**YOUR INSTRUCTIONS**
Reproduce the listing below exactly. Pictures do not belong in the copy.

**GIVEN INFORMATION**
◆ ◆ ◆ ◆

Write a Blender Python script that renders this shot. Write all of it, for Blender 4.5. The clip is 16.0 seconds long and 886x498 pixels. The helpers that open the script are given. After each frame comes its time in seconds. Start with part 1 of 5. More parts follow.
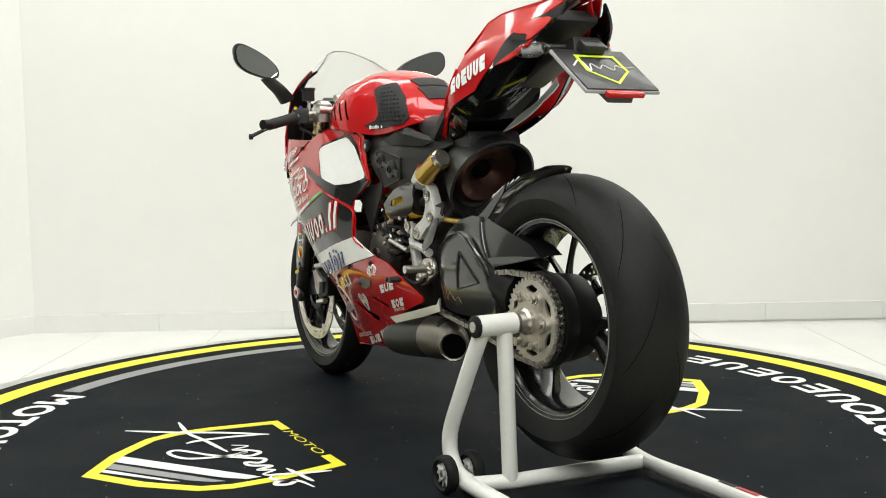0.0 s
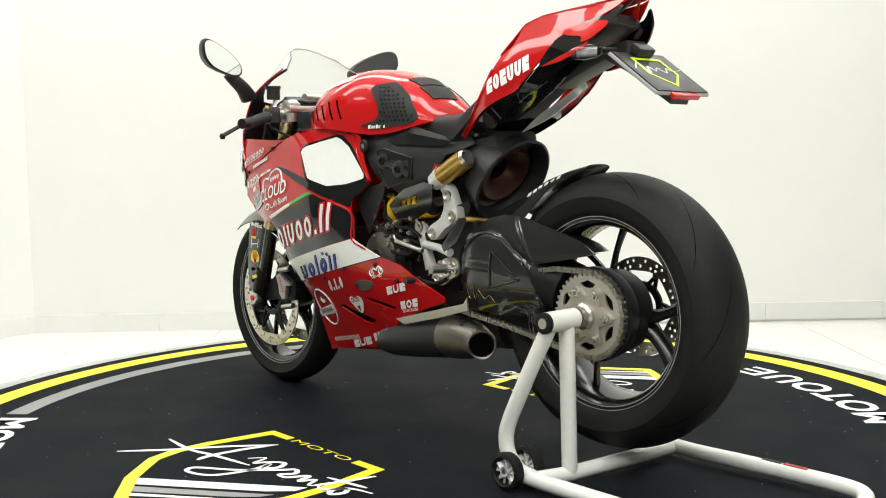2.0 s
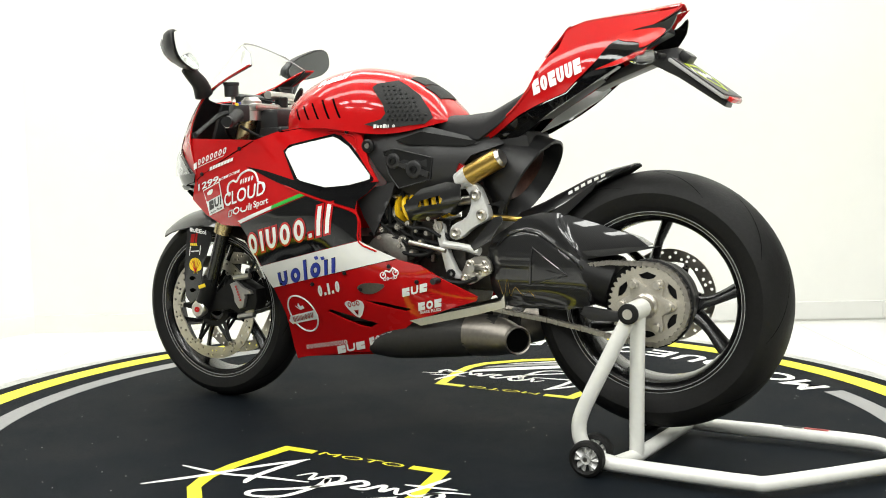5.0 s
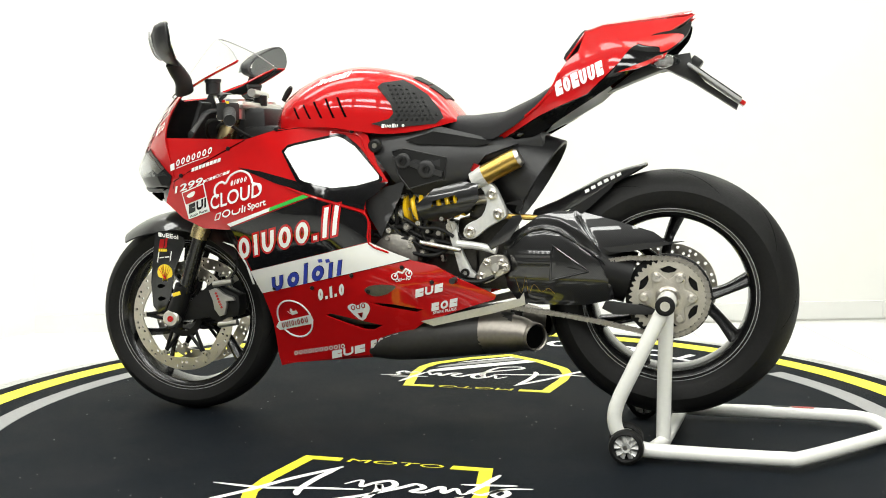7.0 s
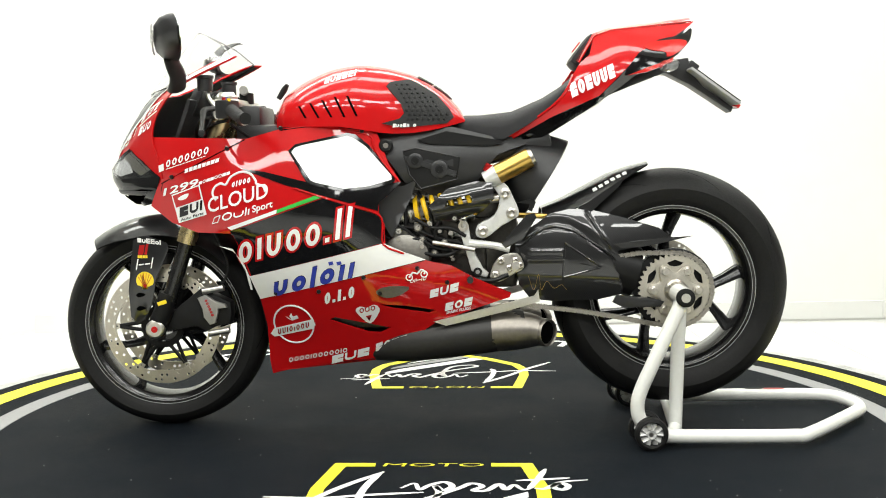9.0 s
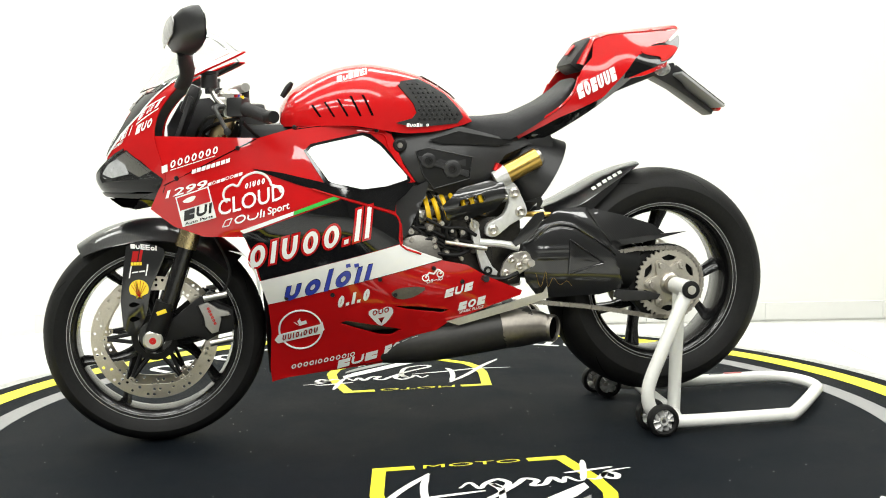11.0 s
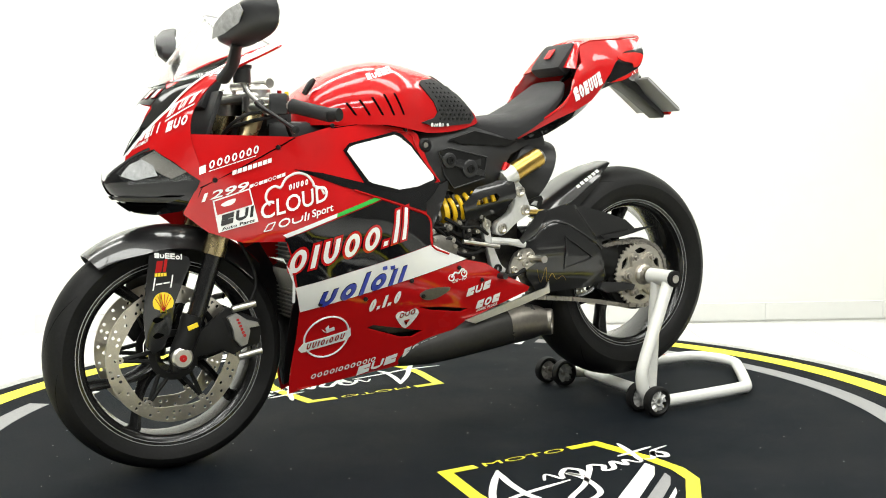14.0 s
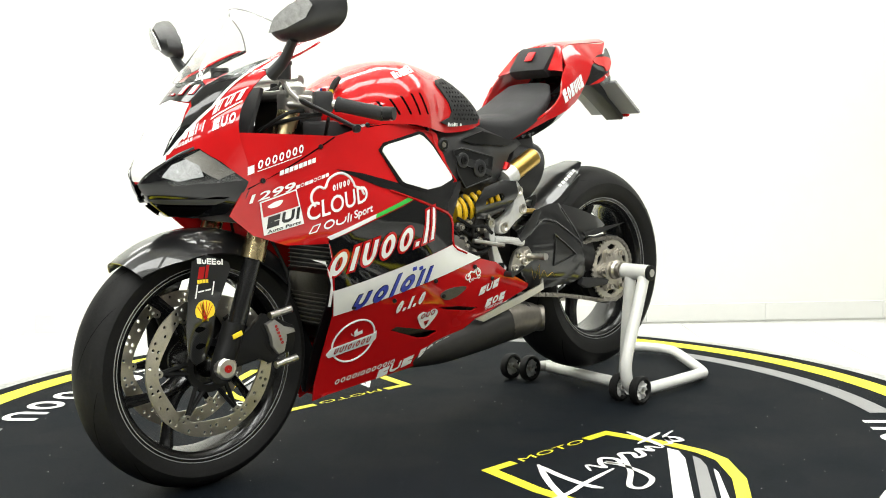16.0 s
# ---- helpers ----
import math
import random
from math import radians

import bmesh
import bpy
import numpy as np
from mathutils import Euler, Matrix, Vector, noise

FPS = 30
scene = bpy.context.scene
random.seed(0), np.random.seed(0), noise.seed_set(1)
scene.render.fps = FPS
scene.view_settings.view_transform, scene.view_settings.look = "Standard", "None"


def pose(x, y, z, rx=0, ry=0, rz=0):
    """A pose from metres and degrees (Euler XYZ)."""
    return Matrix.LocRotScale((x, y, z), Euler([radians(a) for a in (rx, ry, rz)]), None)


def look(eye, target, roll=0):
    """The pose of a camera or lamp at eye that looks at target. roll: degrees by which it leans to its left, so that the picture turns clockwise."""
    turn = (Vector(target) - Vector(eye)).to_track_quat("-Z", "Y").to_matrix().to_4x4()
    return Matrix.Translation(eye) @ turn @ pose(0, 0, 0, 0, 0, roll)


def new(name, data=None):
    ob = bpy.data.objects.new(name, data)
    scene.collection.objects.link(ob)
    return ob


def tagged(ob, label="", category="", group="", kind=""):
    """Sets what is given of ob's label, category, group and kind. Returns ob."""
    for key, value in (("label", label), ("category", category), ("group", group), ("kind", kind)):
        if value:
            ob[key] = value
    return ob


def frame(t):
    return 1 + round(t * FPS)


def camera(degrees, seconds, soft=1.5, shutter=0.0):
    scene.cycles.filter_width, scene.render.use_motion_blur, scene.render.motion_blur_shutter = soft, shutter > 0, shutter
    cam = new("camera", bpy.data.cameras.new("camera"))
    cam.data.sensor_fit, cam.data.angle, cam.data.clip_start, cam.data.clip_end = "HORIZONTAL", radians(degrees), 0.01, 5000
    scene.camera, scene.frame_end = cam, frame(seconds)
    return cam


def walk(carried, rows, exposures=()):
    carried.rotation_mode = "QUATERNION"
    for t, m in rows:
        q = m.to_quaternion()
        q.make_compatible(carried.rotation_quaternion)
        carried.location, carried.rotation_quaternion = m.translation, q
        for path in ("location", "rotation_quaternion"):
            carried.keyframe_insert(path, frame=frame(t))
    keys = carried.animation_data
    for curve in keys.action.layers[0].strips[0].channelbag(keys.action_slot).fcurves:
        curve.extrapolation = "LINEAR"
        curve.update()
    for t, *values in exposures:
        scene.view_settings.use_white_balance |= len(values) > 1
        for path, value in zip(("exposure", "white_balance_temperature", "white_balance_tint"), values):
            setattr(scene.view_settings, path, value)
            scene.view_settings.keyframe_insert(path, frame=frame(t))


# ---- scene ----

◆ ◆ ◆ ◆

**TASK RESULT**
Write a Blender Python script that renders this shot. Write all of it, for Blender 4.5. The clip is 16.0 seconds long and 886x498 pixels. The helpers that open the script are given. After each frame comes its time in seconds. Start with part 1 of 5. More parts follow.
0.0 s
2.0 s
5.0 s
7.0 s
9.0 s
11.0 s
14.0 s
16.0 s
# ---- helpers ----
import math
import random
from math import radians

import bmesh
import bpy
import numpy as np
from mathutils import Euler, Matrix, Vector, noise

FPS = 30
scene = bpy.context.scene
random.seed(0), np.random.seed(0), noise.seed_set(1)
scene.render.fps = FPS
scene.view_settings.view_transform, scene.view_settings.look = "Standard", "None"


def pose(x, y, z, rx=0, ry=0, rz=0):
    """A pose from metres and degrees (Euler XYZ)."""
    return Matrix.LocRotScale((x, y, z), Euler([radians(a) for a in (rx, ry, rz)]), None)


def look(eye, target, roll=0):
    """The pose of a camera or lamp at eye that looks at target. roll: degrees by which it leans to its left, so that the picture turns clockwise."""
    turn = (Vector(target) - Vector(eye)).to_track_quat("-Z", "Y").to_matrix().to_4x4()
    return Matrix.Translation(eye) @ turn @ pose(0, 0, 0, 0, 0, roll)


def new(name, data=None):
    ob = bpy.data.objects.new(name, data)
    scene.collection.objects.link(ob)
    return ob


def tagged(ob, label="", category="", group="", kind=""):
    """Sets what is given of ob's label, category, group and kind. Returns ob."""
    for key, value in (("label", label), ("category", category), ("group", group), ("kind", kind)):
        if value:
            ob[key] = value
    return ob


def frame(t):
    return 1 + round(t * FPS)


def camera(degrees, seconds, soft=1.5, shutter=0.0):
    scene.cycles.filter_width, scene.render.use_motion_blur, scene.render.motion_blur_shutter = soft, shutter > 0, shutter
    cam = new("camera", bpy.data.cameras.new("camera"))
    cam.data.sensor_fit, cam.data.angle, cam.data.clip_start, cam.data.clip_end = "HORIZONTAL", radians(degrees), 0.01, 5000
    scene.camera, scene.frame_end = cam, frame(seconds)
    return cam


def walk(carried, rows, exposures=()):
    carried.rotation_mode = "QUATERNION"
    for t, m in rows:
        q = m.to_quaternion()
        q.make_compatible(carried.rotation_quaternion)
        carried.location, carried.rotation_quaternion = m.translation, q
        for path in ("location", "rotation_quaternion"):
            carried.keyframe_insert(path, frame=frame(t))
    keys = carried.animation_data
    for curve in keys.action.layers[0].strips[0].channelbag(keys.action_slot).fcurves:
        curve.extrapolation = "LINEAR"
        curve.update()
    for t, *values in exposures:
        scene.view_settings.use_white_balance |= len(values) > 1
        for path, value in zip(("exposure", "white_balance_temperature", "white_balance_tint"), values):
            setattr(scene.view_settings, path, value)
            scene.view_settings.keyframe_insert(path, frame=frame(t))


# ---- scene ----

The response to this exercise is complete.